■ **INSTRUCTIONS TO FOLLOW**: Scan the data. Collect each line that contains the word "Blender".

(Animation scripts)
-*-
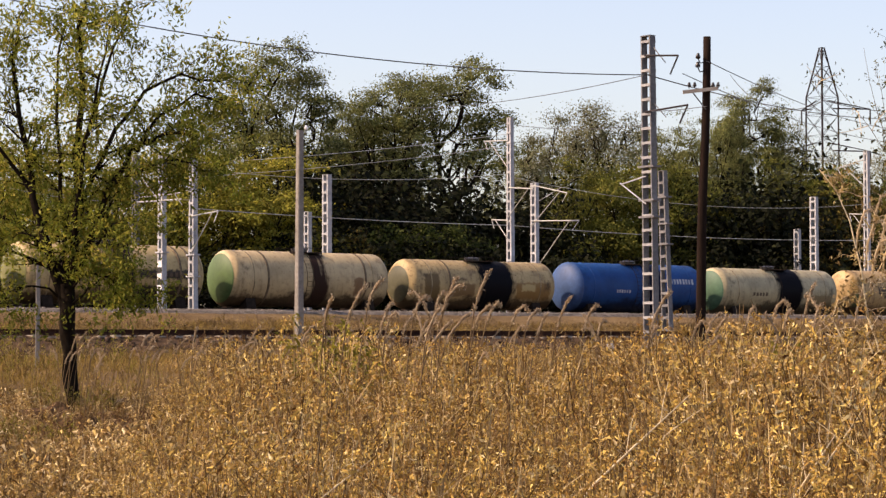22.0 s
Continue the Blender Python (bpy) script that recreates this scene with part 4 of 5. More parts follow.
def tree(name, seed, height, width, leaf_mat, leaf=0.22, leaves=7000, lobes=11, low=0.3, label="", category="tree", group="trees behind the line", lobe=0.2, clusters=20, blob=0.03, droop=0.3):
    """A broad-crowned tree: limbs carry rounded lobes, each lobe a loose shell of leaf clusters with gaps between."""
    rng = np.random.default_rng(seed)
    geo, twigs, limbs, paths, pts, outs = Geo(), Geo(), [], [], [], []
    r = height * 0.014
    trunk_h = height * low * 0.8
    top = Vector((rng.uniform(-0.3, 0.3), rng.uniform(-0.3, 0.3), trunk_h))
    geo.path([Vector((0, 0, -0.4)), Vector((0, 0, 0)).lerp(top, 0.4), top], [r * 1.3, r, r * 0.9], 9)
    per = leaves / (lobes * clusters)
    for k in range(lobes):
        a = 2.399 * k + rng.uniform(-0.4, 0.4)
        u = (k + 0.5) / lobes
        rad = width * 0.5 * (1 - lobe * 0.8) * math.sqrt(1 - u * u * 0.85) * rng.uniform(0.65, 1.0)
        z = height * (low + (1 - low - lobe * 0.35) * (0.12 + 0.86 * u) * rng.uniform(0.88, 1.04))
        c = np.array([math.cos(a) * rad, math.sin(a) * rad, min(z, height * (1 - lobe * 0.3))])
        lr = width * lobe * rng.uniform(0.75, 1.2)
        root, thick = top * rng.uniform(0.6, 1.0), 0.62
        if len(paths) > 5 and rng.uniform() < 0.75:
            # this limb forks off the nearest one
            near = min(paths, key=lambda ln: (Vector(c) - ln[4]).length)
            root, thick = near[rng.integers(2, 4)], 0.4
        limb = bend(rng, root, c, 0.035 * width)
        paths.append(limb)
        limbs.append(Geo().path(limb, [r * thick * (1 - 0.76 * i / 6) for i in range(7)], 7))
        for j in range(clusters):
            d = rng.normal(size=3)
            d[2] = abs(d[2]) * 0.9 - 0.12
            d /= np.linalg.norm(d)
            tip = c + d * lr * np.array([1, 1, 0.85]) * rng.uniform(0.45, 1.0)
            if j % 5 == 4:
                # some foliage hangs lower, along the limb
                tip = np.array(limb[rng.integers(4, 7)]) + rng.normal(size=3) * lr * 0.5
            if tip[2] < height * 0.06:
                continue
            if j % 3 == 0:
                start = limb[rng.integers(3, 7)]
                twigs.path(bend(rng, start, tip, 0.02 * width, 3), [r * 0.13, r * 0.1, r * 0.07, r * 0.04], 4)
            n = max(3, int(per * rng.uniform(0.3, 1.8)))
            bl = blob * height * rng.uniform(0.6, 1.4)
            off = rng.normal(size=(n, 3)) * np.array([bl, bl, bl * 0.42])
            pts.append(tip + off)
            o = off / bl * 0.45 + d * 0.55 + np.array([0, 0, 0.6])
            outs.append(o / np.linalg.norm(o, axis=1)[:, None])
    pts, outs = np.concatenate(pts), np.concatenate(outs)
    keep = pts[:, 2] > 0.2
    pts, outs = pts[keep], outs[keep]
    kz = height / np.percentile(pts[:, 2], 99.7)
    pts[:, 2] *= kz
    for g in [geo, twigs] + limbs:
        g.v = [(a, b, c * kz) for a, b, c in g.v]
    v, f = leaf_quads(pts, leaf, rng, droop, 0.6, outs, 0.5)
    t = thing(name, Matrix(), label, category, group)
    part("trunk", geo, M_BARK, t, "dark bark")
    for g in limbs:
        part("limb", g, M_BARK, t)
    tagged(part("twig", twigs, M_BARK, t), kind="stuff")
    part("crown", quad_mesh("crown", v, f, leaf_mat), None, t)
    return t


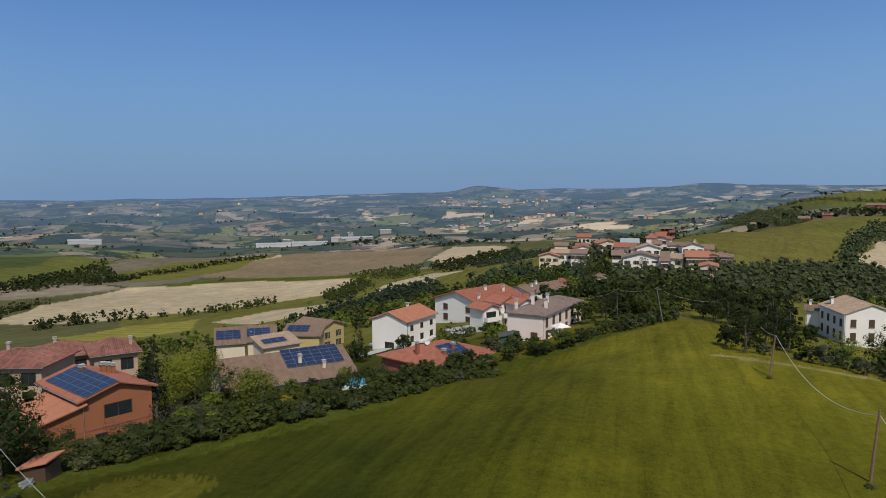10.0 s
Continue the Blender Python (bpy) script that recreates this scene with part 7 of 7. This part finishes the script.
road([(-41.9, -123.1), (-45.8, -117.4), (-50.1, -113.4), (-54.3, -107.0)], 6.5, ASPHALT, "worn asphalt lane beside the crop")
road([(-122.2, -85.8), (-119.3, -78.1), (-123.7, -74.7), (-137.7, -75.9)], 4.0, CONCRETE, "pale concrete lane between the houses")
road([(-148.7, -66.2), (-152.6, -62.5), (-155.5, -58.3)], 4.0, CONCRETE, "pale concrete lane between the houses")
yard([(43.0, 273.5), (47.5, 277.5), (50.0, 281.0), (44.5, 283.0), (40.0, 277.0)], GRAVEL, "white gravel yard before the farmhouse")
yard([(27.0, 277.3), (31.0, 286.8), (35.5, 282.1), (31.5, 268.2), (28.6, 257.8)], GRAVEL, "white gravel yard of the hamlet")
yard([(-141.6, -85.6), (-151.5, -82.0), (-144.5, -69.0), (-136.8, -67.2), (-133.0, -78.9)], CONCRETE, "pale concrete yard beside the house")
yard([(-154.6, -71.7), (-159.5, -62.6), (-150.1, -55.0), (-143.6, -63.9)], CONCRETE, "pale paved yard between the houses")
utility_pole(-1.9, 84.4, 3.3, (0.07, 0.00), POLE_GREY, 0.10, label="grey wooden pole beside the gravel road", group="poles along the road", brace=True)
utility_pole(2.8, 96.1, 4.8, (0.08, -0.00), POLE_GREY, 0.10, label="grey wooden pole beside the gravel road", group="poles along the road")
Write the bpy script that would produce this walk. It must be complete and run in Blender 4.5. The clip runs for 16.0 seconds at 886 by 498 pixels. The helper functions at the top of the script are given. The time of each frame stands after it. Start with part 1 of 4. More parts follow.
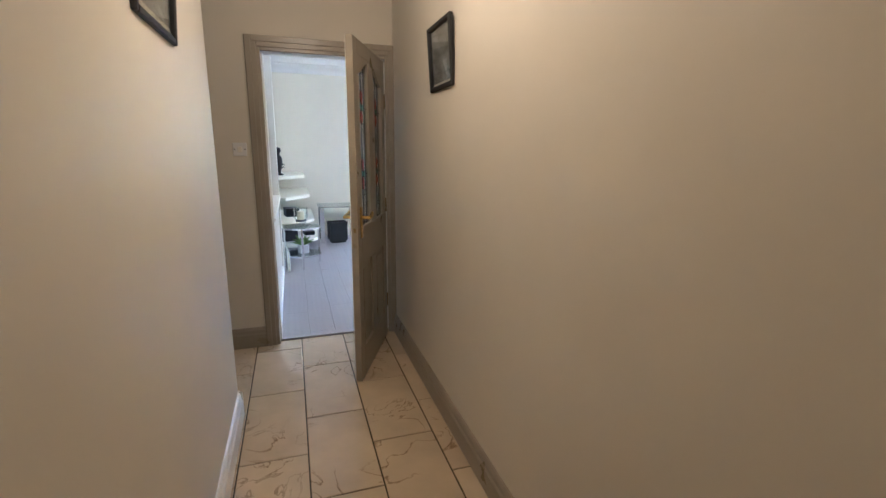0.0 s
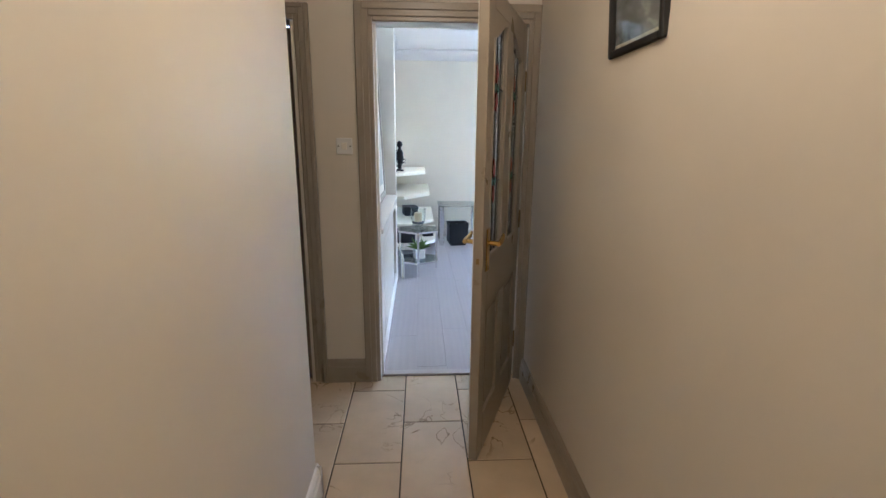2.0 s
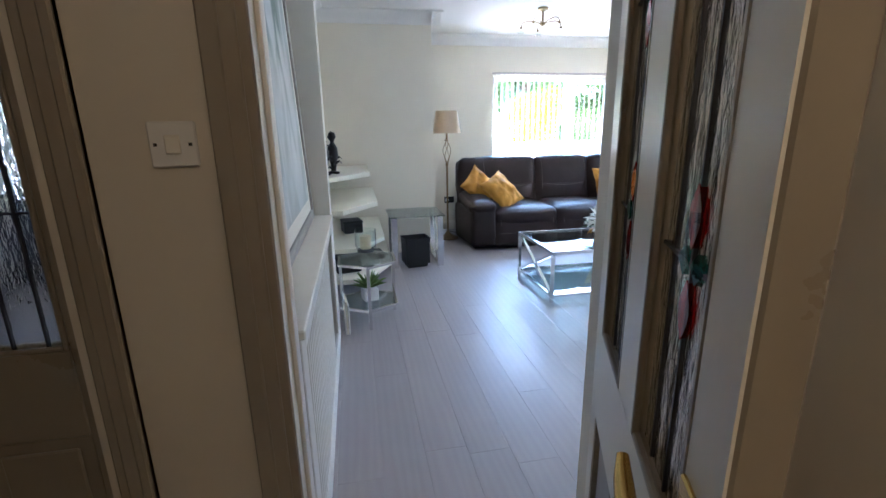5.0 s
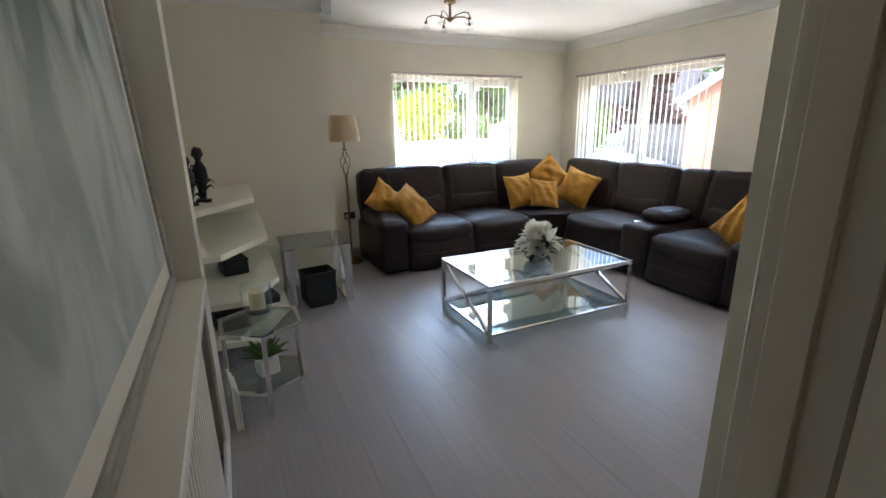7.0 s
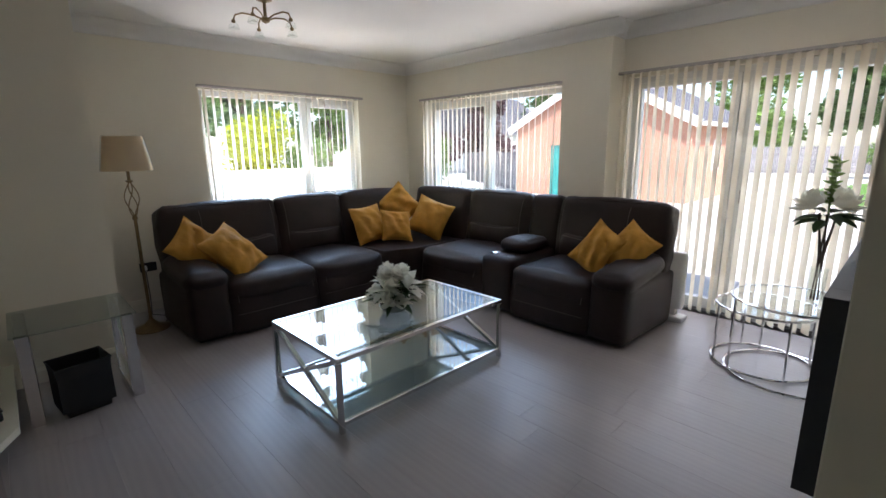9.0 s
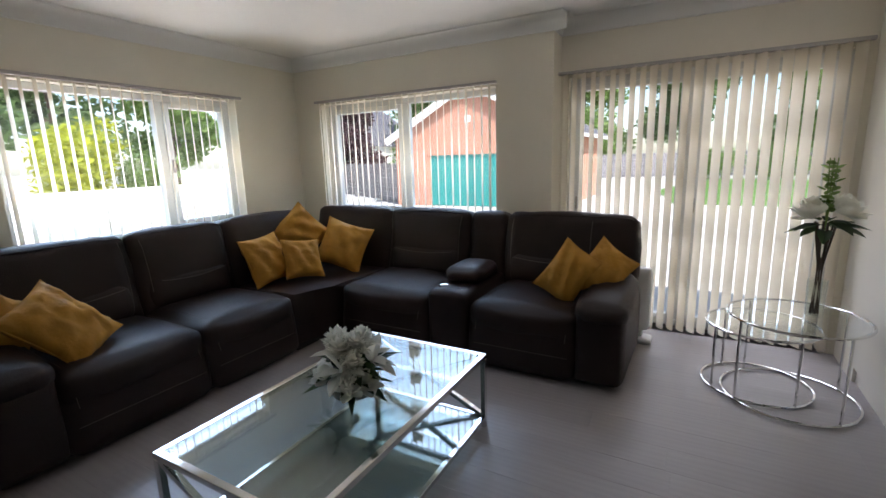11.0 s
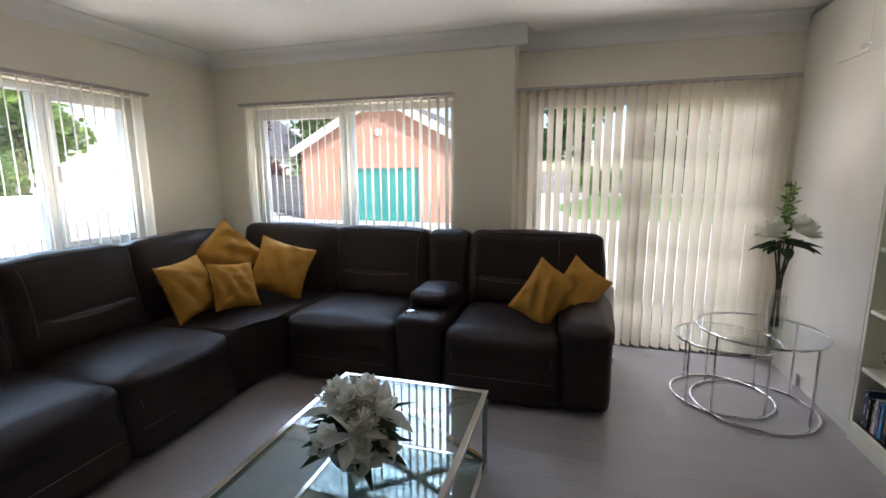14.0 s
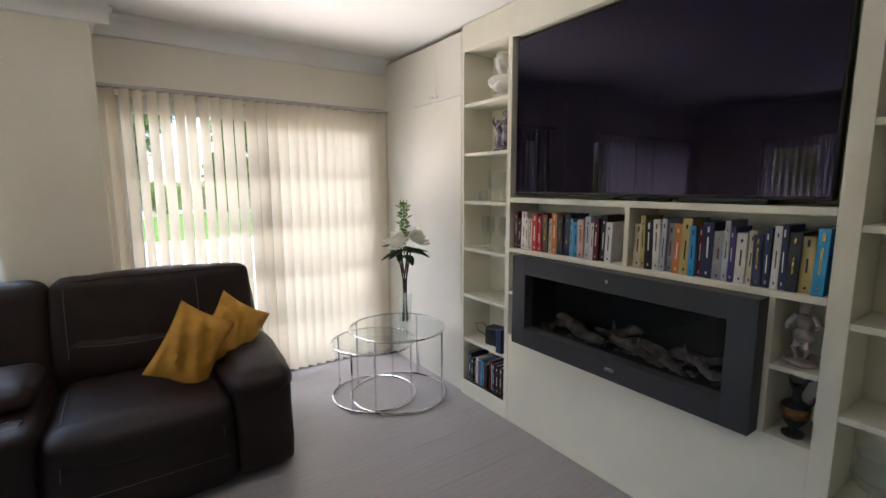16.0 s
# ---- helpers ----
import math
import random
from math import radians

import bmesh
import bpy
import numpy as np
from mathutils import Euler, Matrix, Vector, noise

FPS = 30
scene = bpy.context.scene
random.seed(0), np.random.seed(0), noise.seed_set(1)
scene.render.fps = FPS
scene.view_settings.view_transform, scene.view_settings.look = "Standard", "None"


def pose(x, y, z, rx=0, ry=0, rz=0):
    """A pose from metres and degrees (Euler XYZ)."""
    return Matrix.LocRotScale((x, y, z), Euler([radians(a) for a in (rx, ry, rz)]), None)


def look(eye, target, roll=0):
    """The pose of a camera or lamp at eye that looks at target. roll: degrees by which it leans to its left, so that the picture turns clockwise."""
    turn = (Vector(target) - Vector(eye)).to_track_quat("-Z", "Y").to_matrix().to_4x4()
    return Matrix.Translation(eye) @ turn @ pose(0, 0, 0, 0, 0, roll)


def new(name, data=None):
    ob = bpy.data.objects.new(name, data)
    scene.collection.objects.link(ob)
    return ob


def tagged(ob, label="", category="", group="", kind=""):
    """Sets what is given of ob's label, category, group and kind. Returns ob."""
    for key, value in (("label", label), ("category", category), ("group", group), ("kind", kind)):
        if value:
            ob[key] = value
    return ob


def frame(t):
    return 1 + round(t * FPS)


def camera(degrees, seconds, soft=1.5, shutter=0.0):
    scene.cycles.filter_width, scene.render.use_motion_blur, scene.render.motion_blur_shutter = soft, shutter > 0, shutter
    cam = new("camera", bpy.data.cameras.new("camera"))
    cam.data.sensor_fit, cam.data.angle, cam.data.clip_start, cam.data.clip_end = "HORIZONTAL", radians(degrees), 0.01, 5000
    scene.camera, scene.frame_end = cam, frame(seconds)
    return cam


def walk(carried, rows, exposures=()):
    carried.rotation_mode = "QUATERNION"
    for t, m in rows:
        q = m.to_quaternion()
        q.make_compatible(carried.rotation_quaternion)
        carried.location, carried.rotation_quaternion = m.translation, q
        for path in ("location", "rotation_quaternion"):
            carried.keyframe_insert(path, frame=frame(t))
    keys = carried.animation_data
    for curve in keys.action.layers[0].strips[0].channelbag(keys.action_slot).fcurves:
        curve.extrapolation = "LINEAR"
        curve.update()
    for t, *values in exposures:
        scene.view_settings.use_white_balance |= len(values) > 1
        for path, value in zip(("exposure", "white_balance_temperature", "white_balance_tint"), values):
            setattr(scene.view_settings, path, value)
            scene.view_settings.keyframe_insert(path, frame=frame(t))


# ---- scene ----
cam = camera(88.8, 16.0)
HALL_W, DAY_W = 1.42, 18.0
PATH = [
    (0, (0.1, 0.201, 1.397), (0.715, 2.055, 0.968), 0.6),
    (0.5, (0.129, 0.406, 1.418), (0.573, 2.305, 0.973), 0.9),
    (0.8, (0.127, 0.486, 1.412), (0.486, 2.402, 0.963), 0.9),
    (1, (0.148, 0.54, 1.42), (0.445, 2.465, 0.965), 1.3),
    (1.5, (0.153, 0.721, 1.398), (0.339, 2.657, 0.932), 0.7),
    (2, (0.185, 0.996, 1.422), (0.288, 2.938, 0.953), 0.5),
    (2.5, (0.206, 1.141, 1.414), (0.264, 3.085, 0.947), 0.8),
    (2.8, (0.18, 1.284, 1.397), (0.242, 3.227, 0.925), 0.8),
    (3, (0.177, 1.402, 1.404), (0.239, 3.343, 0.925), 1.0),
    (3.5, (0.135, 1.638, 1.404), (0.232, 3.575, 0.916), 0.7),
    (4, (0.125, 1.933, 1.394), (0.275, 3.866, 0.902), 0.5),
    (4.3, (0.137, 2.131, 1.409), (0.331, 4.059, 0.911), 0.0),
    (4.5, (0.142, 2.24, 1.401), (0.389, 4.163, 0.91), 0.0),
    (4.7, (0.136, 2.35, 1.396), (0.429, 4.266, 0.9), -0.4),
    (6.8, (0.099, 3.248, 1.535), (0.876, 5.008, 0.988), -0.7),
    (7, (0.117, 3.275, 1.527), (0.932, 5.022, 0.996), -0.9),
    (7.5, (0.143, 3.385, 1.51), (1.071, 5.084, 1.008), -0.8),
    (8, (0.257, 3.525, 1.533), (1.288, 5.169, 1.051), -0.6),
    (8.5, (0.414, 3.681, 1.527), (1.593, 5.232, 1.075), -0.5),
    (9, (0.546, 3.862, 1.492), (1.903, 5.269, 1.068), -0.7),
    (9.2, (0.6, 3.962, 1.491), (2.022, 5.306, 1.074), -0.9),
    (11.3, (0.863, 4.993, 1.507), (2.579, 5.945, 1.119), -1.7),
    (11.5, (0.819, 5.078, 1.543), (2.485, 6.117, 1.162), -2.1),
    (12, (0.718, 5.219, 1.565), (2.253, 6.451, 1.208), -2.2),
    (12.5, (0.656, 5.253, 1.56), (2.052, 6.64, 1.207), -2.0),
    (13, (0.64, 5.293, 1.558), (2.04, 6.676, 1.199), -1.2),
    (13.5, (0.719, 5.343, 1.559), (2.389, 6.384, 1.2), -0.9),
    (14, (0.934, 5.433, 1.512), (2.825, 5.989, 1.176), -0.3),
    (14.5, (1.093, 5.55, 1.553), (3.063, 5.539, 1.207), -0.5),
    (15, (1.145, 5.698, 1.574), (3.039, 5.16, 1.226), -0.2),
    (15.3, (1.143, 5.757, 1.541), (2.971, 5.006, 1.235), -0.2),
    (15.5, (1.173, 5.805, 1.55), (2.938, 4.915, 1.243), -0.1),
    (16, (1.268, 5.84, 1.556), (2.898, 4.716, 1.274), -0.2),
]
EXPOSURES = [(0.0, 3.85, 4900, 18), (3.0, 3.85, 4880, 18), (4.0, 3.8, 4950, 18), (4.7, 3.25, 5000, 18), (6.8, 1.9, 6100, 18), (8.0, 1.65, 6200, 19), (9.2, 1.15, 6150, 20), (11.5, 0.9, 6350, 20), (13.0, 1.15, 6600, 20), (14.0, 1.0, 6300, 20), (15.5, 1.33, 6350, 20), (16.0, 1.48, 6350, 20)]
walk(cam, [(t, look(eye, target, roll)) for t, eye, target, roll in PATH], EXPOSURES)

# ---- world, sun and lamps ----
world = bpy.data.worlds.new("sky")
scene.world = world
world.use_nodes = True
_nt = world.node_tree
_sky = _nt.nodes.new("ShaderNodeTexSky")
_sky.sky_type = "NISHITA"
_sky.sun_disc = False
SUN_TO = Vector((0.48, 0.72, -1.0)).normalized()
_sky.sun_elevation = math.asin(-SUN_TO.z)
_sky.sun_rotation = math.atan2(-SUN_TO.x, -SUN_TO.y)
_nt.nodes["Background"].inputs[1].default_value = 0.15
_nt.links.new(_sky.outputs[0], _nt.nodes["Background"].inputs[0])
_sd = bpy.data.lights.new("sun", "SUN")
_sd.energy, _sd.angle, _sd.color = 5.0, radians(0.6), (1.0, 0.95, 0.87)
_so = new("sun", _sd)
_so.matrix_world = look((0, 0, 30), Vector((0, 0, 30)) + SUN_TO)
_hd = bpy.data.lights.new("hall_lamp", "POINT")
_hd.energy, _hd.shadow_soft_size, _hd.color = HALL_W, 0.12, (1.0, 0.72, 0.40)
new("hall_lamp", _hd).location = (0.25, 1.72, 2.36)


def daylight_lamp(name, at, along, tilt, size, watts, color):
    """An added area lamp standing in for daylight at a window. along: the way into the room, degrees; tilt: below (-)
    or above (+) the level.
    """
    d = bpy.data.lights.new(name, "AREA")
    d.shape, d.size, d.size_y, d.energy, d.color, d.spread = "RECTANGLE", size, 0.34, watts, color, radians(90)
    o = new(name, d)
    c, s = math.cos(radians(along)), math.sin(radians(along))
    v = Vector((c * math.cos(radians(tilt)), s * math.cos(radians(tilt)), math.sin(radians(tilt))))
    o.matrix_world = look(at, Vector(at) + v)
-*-
■ **SOLUTION TO THIS TASK**:
Continue the Blender Python (bpy) script that recreates this scene with part 4 of 5. More parts follow.
Continue the Blender Python (bpy) script that recreates this scene with part 7 of 7. This part finishes the script.
Write the bpy script that would produce this walk. It must be complete and run in Blender 4.5. The clip runs for 16.0 seconds at 886 by 498 pixels. The helper functions at the top of the script are given. The time of each frame stands after it. Start with part 1 of 4. More parts follow.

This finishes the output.